I’m sure you’ve had times in your life when that idea of giving thanks has sounded downright absurd almost cruel. Returning after Hurricane Katrina to our home in New Orleans that had been steeping in 5 ½ feet of water for a month with temperatures in the 90’s and 100’s was one of those moments for me. I remember busting the storm soaked door open to find a think layer of mud on the floors, bookshelves collapsed, mold growing on the walls and ceilings, the rank smell of rotting food, and furniture jumbled all around wherever it had floated to and settled. Give thanks at all times and in all places, how?
You can insert your own life-example into this sermon: The time you found out that your job was ending without warning, the silence on the phone after you learned of your friends life-threatening illness, the sound of your child begging you not to send them back to that horrible school. We all know of times in our lives when the last thing, the very last thing we felt like doing was “giving thanks to God.”
What kind of crazy advice is Paul giving this emerging Christian community and us? Is Paul really telling us to give thanks in the worst of times? Is Paul telling us to deny the understandably and perfectly natural human reaction to complain, to cry out in despair? Is Paul telling us to be Pauliana? [Song: Always look on the bright side of life.]
There are to be sure times where you and I will find it almost impossible to be thankful for the circumstances we find ourselves in or the pain or suffering we are enduring. I don’t think Paul would deny that there are times when one is just in so much pain, enduring such struggle that it is hard to be filled with thankfulness or to have a posture of gratitude for what seems a perfectly awful circumstance.
However, Paul is challenging us with a kind of wisdom that does not come naturally. It is wisdom that is acquired only with the eyes and heart of faith nurtured by the wisdom of Christ. I am confident that Paul is saying that there is always something to be thankful for in our lives. Paul is reminding us that in our baptism we have embraced and welcomed the wisdom of God into our very lives. Paul is reminding the Christians at Ephesus that Christ is at work in them, that the lover of our souls and bodies is with us at all times and in all places even when we are least likely to feel it or to want to celebrate it.
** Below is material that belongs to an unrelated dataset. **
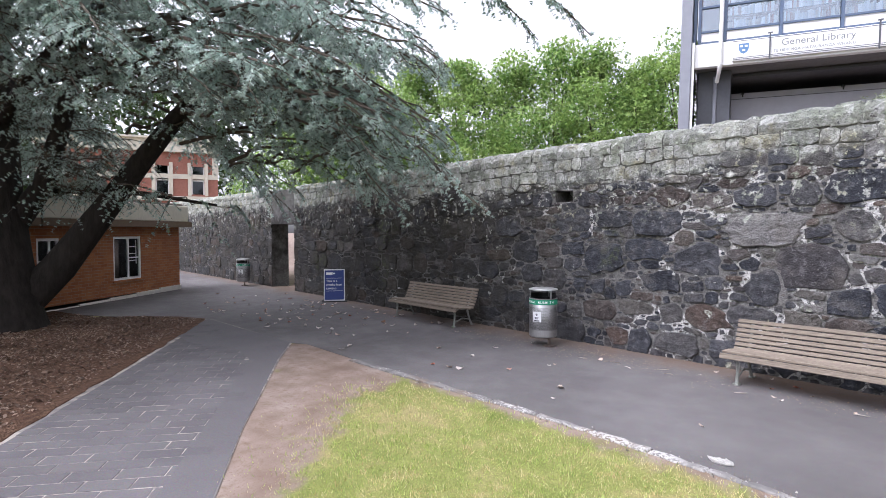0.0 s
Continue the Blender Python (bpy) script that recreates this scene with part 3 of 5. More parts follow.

Paul is not telling us just to give thanks but to give thanks to God in the name of Jesus Christ. He is exhorting us to see things through our relationship with God in Christ, through the love of God that has been poured into our hearts and lives. Paul is confident that even in the most dire of circumstances, the most depressing of relationships, the most shattering news: that there is an opportunity to be thankful for God’s very presence and work in your life. Paul does not say that you have to like what you are going through or that it is what you deserve or that if you are feeling pain and suffering you don’t really understand. He is simply saying that the light of the world, the wisdom of the universe is active and available to you at all times and in all places, for the making of your soul, for the healing of the world, for comforting you in your affliction.
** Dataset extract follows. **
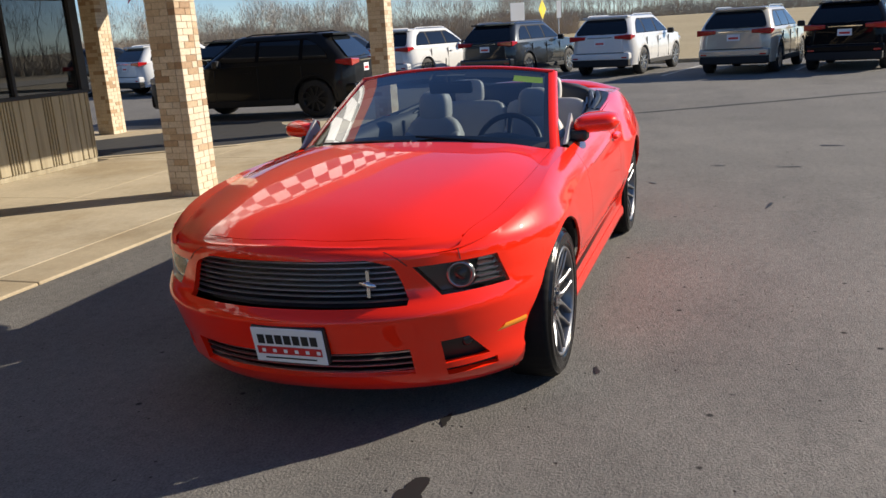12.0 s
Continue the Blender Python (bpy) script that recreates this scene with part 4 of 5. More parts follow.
# black band along the base of the glass, cowl and wipers
rows = [[Vector((-0.905 + 0.17 * abs(t) ** 3, t * 0.738, top_z(-0.88 + 0.17 * abs(t) ** 3, t * 0.738) - 0.022)) for t in steps(-1, 1, 28)]]
rows.append([Vector(p).lerp(screen_base(t), 0.5) + Vector((0, 0, -0.012)) for p, t in zip(rows[0], steps(-1, 1, 28))])
rows.append([screen_base(t) + Vector((0.01, 0, 0.004)) for t in steps(-1, 1, 28)])
panel("cowl", rows, SATIN_BLACK, car, 0.0, flip=True)
for y0, y1 in ((-0.60, -0.02), (-0.02, 0.58)):
    a, b = screen_base(y0 / 0.725), screen_base(y1 / 0.725).lerp(screen_top(y1 / 0.6), 0.05)
    part("wiper", tube(bmesh.new(), [a + Vector((-0.05, 0, 0.010)), a.lerp(b, 0.5) + Vector((-0.03, 0, 0.016)), b + Vector((-0.014, 0, 0.012))], [0.012, 0.009, 0.006], 6), SATIN_BLACK, car)
ob = part("windscreen_sticker", bmesh.new(), STICKER, ws, "lime green price sticker")
bm = bmesh.new()
pts = []
for t, u in ((-0.93, 0.82), (-0.66, 0.82), (-0.66, 0.90), (-0.93, 0.90)):
    pts.append(bm.verts.new(on_screen(t, u, 0.003)))
bm.faces.new(pts)
bm.to_mesh(ob.data)
bm.free()
ob = part("interior_mirror", boxes((-0.02, 0.012, -0.140, 0.140, -0.037, 0.037)), SATIN_BLACK, car)
soften(ob, 0.012, 3)
ob.matrix_local = pose(-0.075, 0.0, 1.232, 0, -12, -6)
part("mirror_stem", tube(bmesh.new(), [(-0.115, 0, 1.290), (-0.075, 0, 1.24)], 0.01, 6), SATIN_BLACK, car)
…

When I spoke with a member of St. Michael’s about this challenging Christian practice of giving thanks at all times and in all places this last week they shared with me the well known story of Corrie Teen Boom the Dutch Holocaust survivor who wrote the book the Hiding Place. She and her sister Betsie were both at the notorious Ravensbruck concentration camp. At one point in their captivity they were assigned to a barracks that everyone knew was horribly infested with lice and Corrie was complaining bitterly, her sister who later died in the camp, reminded here that they must give thanks at all times and for everything. It was of course tough advice to give and even tougher advice to follow. But as it turned out, the infestation of lice meant that even the guards refused to enter the barracks which enabled their ministry of prayer, study of the scriptures, and worship to go on unchecked giving many hope. There was in fact a reason to give thanks but it was not immediately apparent. Before Betsie died she told Corrie, "There is no pit so deep that God's love is not deeper still."
I’m not sure if a dramatic example like this is helpful or not. Perhaps you have a story of God’ goodness and presence with you in the midst of great trial as well. But what I sense in this story and in the words of Paul is this great wisdom; there is never a time when the mystery of Christ is not at work in our lives, there is never a time when we cease to be God’s beloved, there is never a time when the power of God’s resurrection is not at work for our healing. In Paul’s words there is deep mystery and no easy illustration will capture it for us. This posture of thankfulness at all times and places is something we can only cultivate in our lives by great effort surrounded by a community of faith. It is why we come each week to this Holy Table: to be nourished and refreshed by the saving love of God in Christ, to be drenched in a hope-filled community. It is why each week we celebrate the Great Thanksgiving remembering with joy the love of God poured out for us in so many ways no matter what the circumstances of our lives are this week or will be next week.
Each week as we celebrate the Holy Eucharist or Great Thanksgiving we are in fact endeavoring to follow Paul’s advice. We sing and give thanks, lifting up our hearts to God who fills all in all, that we might have the strength and deep trust to know that there is good reason to give thanks at all times and in all places. In so doing we become a community of hope, a community built on giving thanks rather than on complaining and whining and this is deeply attractive. We can’t always feel it happening, we can’t always put our finger on just how God has touched us but by faith we experience God’s presence when we in fact most need and desire it, and for this we can most certainly give thanks.
There is poem by Mary Oliver that I would like to share as a fitting end to our time. It was a gift as I contemplated the meaning of Paul’s challenging wisdom of giving thanks. The poem is entitled “The Vast Ocean Begins Just Outside Our Church: The Eucharist.”
Something has happened
to the bread
and the wine
They have been blessed.
The body leans forward
to receive the gift
from the priest’s hand,
then the chalice
They are something else now
From what they were
Before this began.
to see Jesus,
maybe in the clouds
or on the shore,
On the hard days
I ask myself
if I ever will.
Also there are times
my body whispers to me
that I have.
Give thanks to God at all times and for everything in the name of our Lord Jesus Christ.
*The poem The Vast Ocean Begins Just Outside Our Church: The Eucharist is from Mary Oliver’s book Thirst.